Tuesday, December 11, 2012

Mind of the Maker: Autobiography

A mass of legend and literature, which increases and will never end has repeated and rung the changes on that single paradox; that the hands that had made the sun and stars were too small to reach the huge heads of the cattle. Upon this paradox, we might almost say upon this jest, all the literature of our faith is founded.  GK Chesterton, THe Everlasting Man
We are up to Chapter 6 of The Mind of the Maker,  and suitably enough for the season, the topic is the Incarnation.   You can go to Cindy's post for her comments and links to more posts. 

Reading this chapter made me think through the autobiographies I have read.   It seems to me that most people write an autobiography for a purpose beyond simply recording their life history.   And God, of course, became incarnate for a purpose, too.

Many autobiographies are some sort of "apologia", not the same as an apology, but a sort of explanation or justification.    Augustine and St Therese wrote autobiographies of their souls, which in both cases made the account less about their exterior lives and more about God and His work through them.    Ronald Knox and John Henry Newman wrote about their conversions, and so did Chesterton.   CS Lewis's "Surprised by Joy" is another one in this field that comes to mind.  I am stretching now to remember autobiographies I have read which were NOT focused on the workings of grace.  My Dad wrote a memoir of his early life, and I think "memoir" is the word for a story about your own history that is mostly about your context, what brought you to where you are now.    He himself was the connecting thread, but I think he wrote it more to cast into literary form his early memories, and to reflect on his life, rather than to explain himself to the world.   

In God's case, He became a character in His own work for a purpose too.     As with the spiritual autobiography and the memoir, the story of the Incarnation is the story of a relationship.  

Sayers says that when you cast yourself as the main character in your work, you have to follow the rules for that work just as you would in any other writing.   Yet you can't help being something other than a character in the book.  You are yourself, the maker, as well as yourself, the character.

Sayers quotes TS Eliot:
Then came, at a predetermined moment, a moment in time and out of time,A moment not out of time, but in time, in what we call history; transecting, bisecting the world of time, a moment in time but not like a moment of time, A moment in time but time was made through that moment: for without the meaning there is no time, and that moment of time gave the meaning.  -T. S. ELIOT: The Rock.
I don't know what this means but it reminds me a bit just because of the rhythm of the words, of the English-translation beginning of the Gospel of John.   And it does give one a distinct image of a cross shape being drawn, something "bisecting" history, time, sharply from outside.  How odd that something from outside time can impinge on time.

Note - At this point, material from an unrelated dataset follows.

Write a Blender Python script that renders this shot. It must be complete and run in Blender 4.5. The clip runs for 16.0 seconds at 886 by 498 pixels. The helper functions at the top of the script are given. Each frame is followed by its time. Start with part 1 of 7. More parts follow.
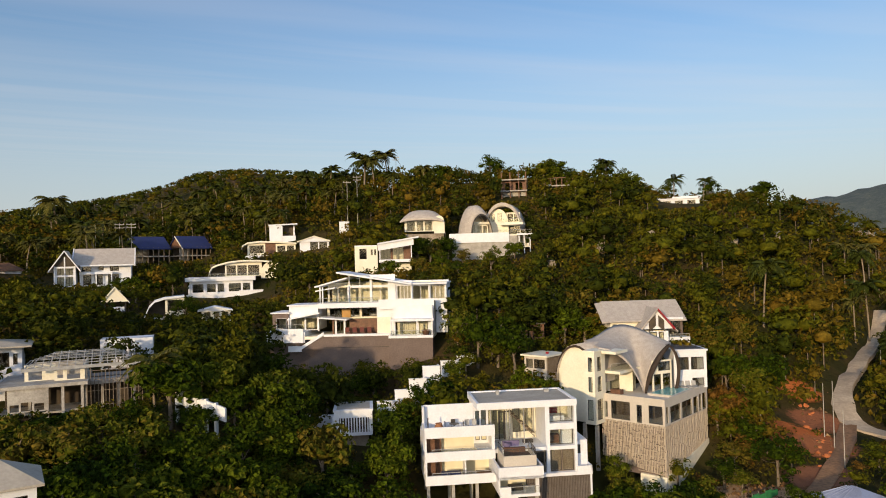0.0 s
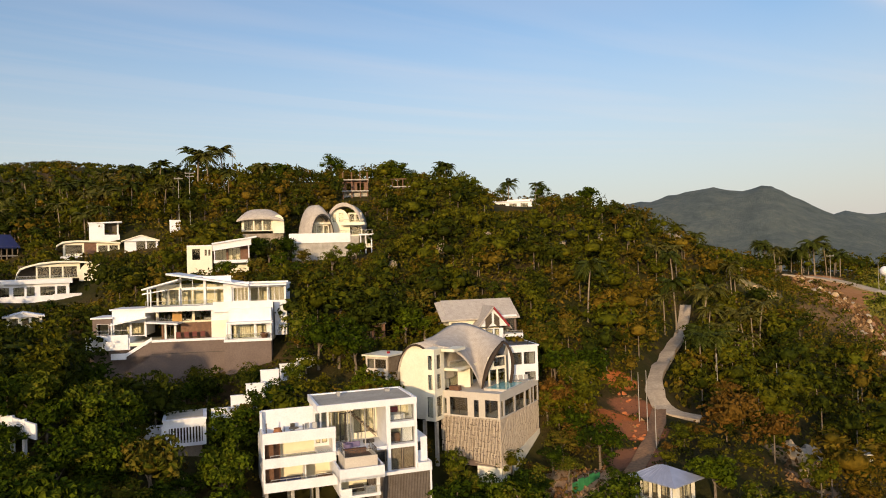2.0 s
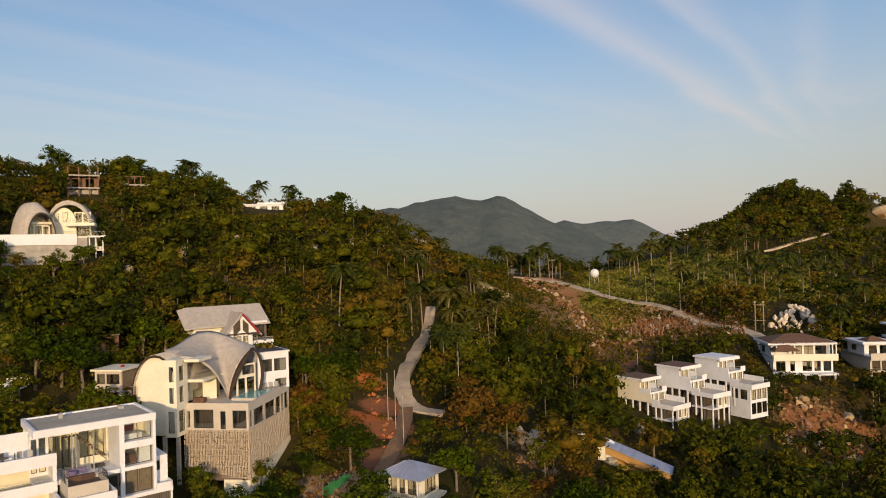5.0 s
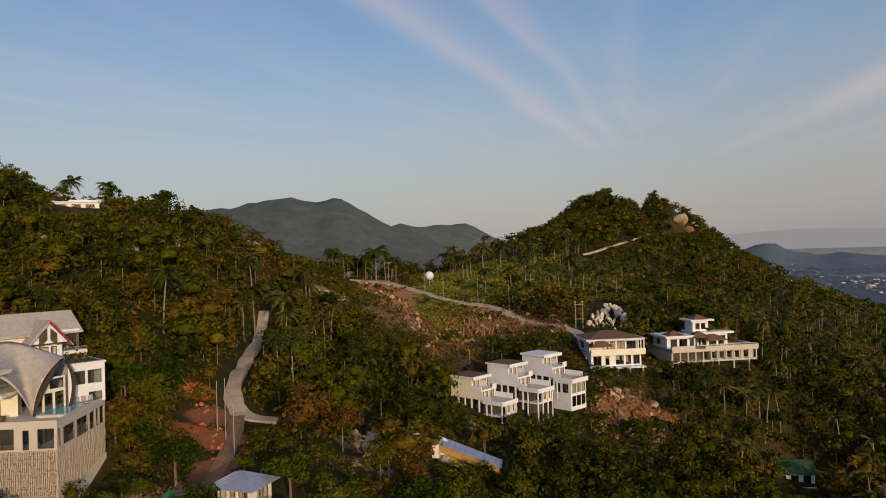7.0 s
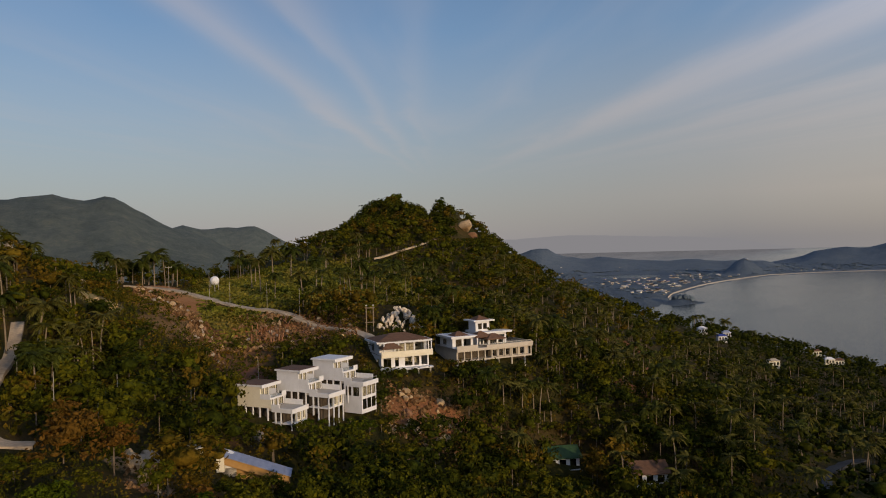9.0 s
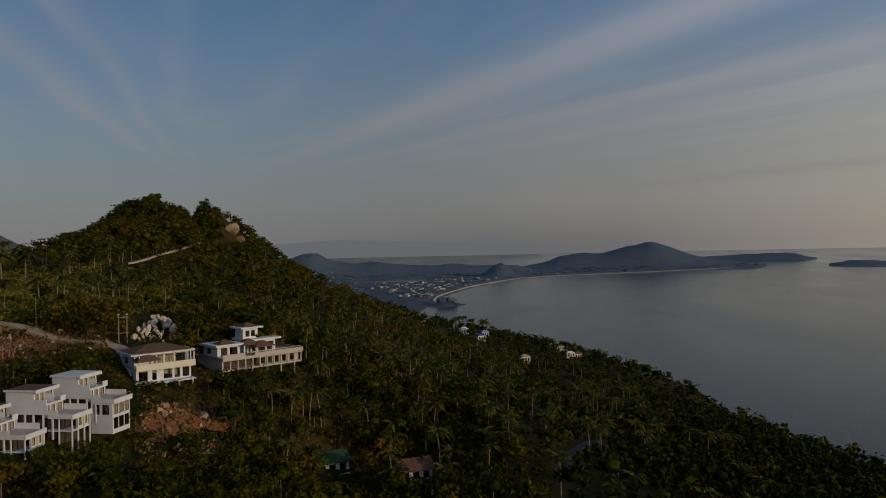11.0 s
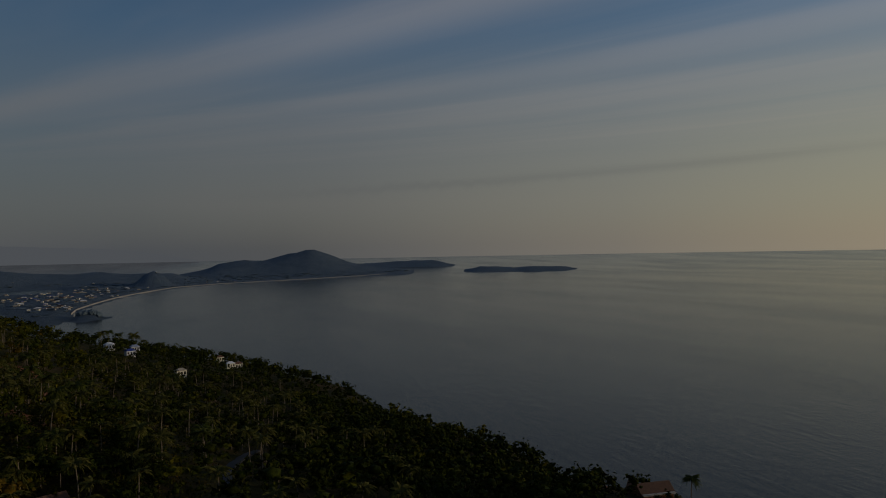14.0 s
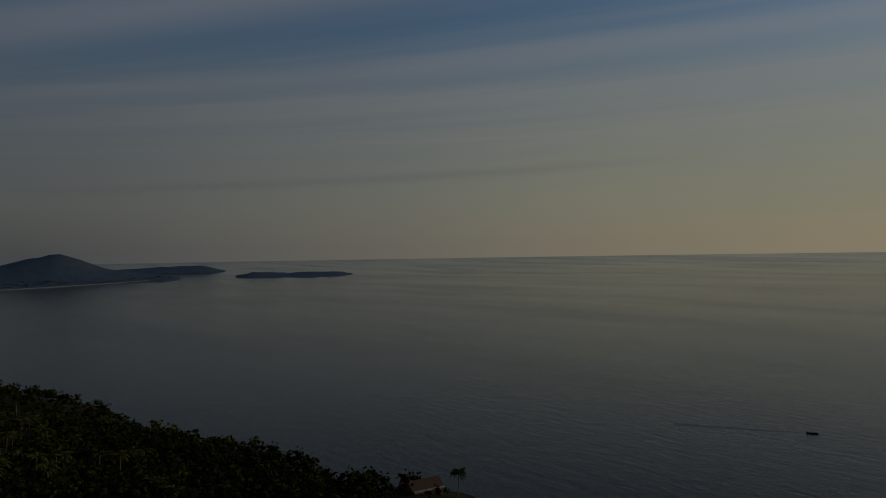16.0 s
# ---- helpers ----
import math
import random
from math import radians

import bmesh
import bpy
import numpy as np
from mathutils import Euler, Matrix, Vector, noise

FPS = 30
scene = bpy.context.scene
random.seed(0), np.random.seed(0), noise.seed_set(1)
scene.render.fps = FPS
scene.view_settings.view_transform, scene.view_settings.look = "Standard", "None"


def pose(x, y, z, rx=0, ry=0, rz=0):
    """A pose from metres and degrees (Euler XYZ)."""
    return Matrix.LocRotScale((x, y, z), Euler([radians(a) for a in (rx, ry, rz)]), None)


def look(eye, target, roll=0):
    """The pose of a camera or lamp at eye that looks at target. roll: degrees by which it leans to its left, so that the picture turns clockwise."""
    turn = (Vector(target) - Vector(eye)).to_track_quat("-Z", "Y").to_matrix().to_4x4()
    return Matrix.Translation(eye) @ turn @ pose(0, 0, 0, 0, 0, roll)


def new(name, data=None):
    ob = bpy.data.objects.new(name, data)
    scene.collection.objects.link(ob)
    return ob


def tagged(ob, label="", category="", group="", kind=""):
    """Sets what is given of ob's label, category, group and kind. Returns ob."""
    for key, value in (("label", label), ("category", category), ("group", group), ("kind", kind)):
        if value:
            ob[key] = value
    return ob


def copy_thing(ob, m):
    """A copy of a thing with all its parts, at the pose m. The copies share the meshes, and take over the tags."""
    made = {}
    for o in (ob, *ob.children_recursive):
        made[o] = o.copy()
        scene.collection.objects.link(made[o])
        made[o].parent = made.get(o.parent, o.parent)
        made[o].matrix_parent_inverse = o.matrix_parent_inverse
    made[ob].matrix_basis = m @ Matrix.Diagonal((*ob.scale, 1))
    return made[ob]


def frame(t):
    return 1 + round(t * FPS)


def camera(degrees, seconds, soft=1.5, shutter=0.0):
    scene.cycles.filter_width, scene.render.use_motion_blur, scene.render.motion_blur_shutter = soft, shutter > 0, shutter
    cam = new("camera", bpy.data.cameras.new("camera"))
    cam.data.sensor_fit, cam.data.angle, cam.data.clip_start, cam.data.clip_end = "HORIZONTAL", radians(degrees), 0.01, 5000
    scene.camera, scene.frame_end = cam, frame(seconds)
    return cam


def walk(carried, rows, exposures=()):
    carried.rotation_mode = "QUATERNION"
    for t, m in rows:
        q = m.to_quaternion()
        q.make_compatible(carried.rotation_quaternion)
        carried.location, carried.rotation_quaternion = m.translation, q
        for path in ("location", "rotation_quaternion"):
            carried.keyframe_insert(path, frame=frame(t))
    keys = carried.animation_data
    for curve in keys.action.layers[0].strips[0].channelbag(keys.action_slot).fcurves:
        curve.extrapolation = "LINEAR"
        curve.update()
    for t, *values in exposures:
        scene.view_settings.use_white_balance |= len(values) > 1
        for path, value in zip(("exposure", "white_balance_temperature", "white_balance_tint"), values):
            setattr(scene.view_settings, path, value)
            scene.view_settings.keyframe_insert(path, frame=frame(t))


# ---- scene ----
# The camera hovers over the slope and turns slowly to its right.
EYE = (0.0, 0.0, 95.0)
cam = camera(64.3, 16.0, 1.0)
TURNS = [(0, 0.00, 1.11, 1.60),
        (0.5, -2.70, 1.03, 1.62),
        (1, -5.99, 0.96, 1.65),
        (1.5, -9.61, 0.85, 1.68),
        (2, -12.84, 0.77, 1.71),
        (2.5, -16.26, 0.70, 1.69),
        (3, -19.47, 0.64, 1.69),
        (3.5, -22.91, 0.61, 1.71),
        (4, -26.14, 0.59, 1.72),
        (6.5, -42.85, 0.39, 1.59),
        (7, -46.06, 0.36, 1.56),
        (7.5, -49.75, 0.34, 1.51),
        (8, -53.65, 0.32, 1.46),
        (8.5, -58.40, 0.29, 1.42),
        (9, -62.90, 0.25, 1.40),
        (11.5, -85.81, 0.22, 1.13),
        (12, -90.17, 0.22, 1.09),
        (12.5, -94.86, 0.23, 1.04),
        (13, -99.26, 0.24, 0.99),
        (13.5, -103.98, 0.26, 1.04),
        (14, -108.36, 0.29, 1.03),
        (14.5, -113.02, 0.33, 0.95),
        (15, -117.43, 0.35, 0.92),
        (15.5, -122.10, 0.37, 0.94),
        (16, -126.47, 0.42, 0.90)]
EXPOSURES = [(0, -0.14, 7050, 13), (1, -0.20, 7250, 15), (2.5, 0.03, 7850, 16), (4, -0.03, 7850, 16), (6.5, -0.60, 7500, 18), (7, -0.60, 7450, 18), (8, -0.42, 7450, 18), (9, -0.84, 7200, 17), (11.5, -1.80, 6700, 12), (12.5, -2.12, 6650, 11), (14.5, -2.62, 6400, 8), (16, -2.96, 6300, 7)]
walk(cam, [(t, pose(*EYE, 90 + pitch, roll, yaw)) for t, yaw, pitch, roll in TURNS], EXPOSURES)

# ---- light ----
SUN_AZ, SUN_EL = 205.0, 10.0          # degrees clockwise from the first view, and above the horizon
world = bpy.data.worlds.new("sky")
scene.world = world
world.use_nodes = True
wt = world.node_tree
wt.nodes.clear()


def node(tree, kind, **values):
    n = tree.nodes.new(kind)
    for key, value in values.items():
        if key.startswith("in_"):
            n.inputs[int(key[3:])].default_value = value
        else:
            setattr(n, key, value)
    return n


def math_node(tree, op, a, b=None, clamp=False):
    n = tree.nodes.new("ShaderNodeMath")
    n.operation, n.use_clamp = op, clamp
    for i, v in enumerate((a, b)):
        if v is None:
            continue
        if isinstance(v, (int, float)):
            n.inputs[i].default_value = v
        else:
            tree.links.new(v, n.inputs[i])
    return n.outputs[0]


def ramp_node(tree, fac, stops):
    n = tree.nodes.new("ShaderNodeValToRGB")
    while len(n.color_ramp.elements) < len(stops):
        n.color_ramp.elements.new(0.5)
    for e, (p, c) in zip(n.color_ramp.elements, stops):
        e.position, e.color = p, (*c, 1) if len(c) == 3 else c
    if fac is not None:
        tree.links.new(fac, n.inputs[0])
    return n.outputs[0]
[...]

Others have compared the Incarnation to a stone dropped in the water that ripples outwards BOTH WAYS.  For some reason, that thought always thrills me.   The Incarnation worked backwards.    It completed history in both directions. 

Yesterday my husband was watching a so-so John Candy movie called Delirious.    It was about a soap opera writer who bumps his head and seemingly gets pulled into the world he made up in his head.  By typing, he can change the outcome.   As one might imagine, he is tempted to use the power to make a world that revolves around himself, the world that Satan tempted Jesus to build.

Jesus did things so differently.   He came to save us and draw us into the love between the persons of the Trinity.   Recently when I've been reading the Gospels I notice how many times He talks about doing the will of His Father, and about how He will send us the Holy Spirit to be our Comforter and Guide.     Unlike the soap opera writer who wants to shape his invented world to suit himself, Jesus wants to draw us up out of the mere status of creatures, into a status where we may walk and talk with Him and be called His Friends.  I wish I could realize this more clearly and live by it better, but as CS Lewis said,

Indeed, if we consider the unblushing promises of reward and the staggering nature of the rewards promised in the Gospels, it would seem that Our Lord finds our desires, not too strong, but too weak. We are half-hearted creatures, fooling about with drink and sex and ambition when infinite joy is offered us, like an ignorant child who wants to go on making mud pies in a slum because he cannot imagine what is meant by the offer of a holiday at the sea. We are far too easily pleased.
 I guess that's rather far from the original autobiography topic, but I do notice that the best autobiographies, in my rather limited reading of them, are the ones that are primarily about relationships, about love, rather than self, and that try to give something to me rather than grab something from me. 

1 comment:

  1. As I read your post, it occurs to me that God's autobiography of Himself through Jesus stresses right relationships, and that if God Himself were not Triune, three persons in one, we would be unable to understand or have "relationship" modeled for us. It was necessary that God be Triune in nature for us to understand and develop relationships.

    As One who modeled that perfect relationship with the Father, it is as you say, a constant pointer by Christ to the One He is obedient to. He is giving rather than grabbing, as you say.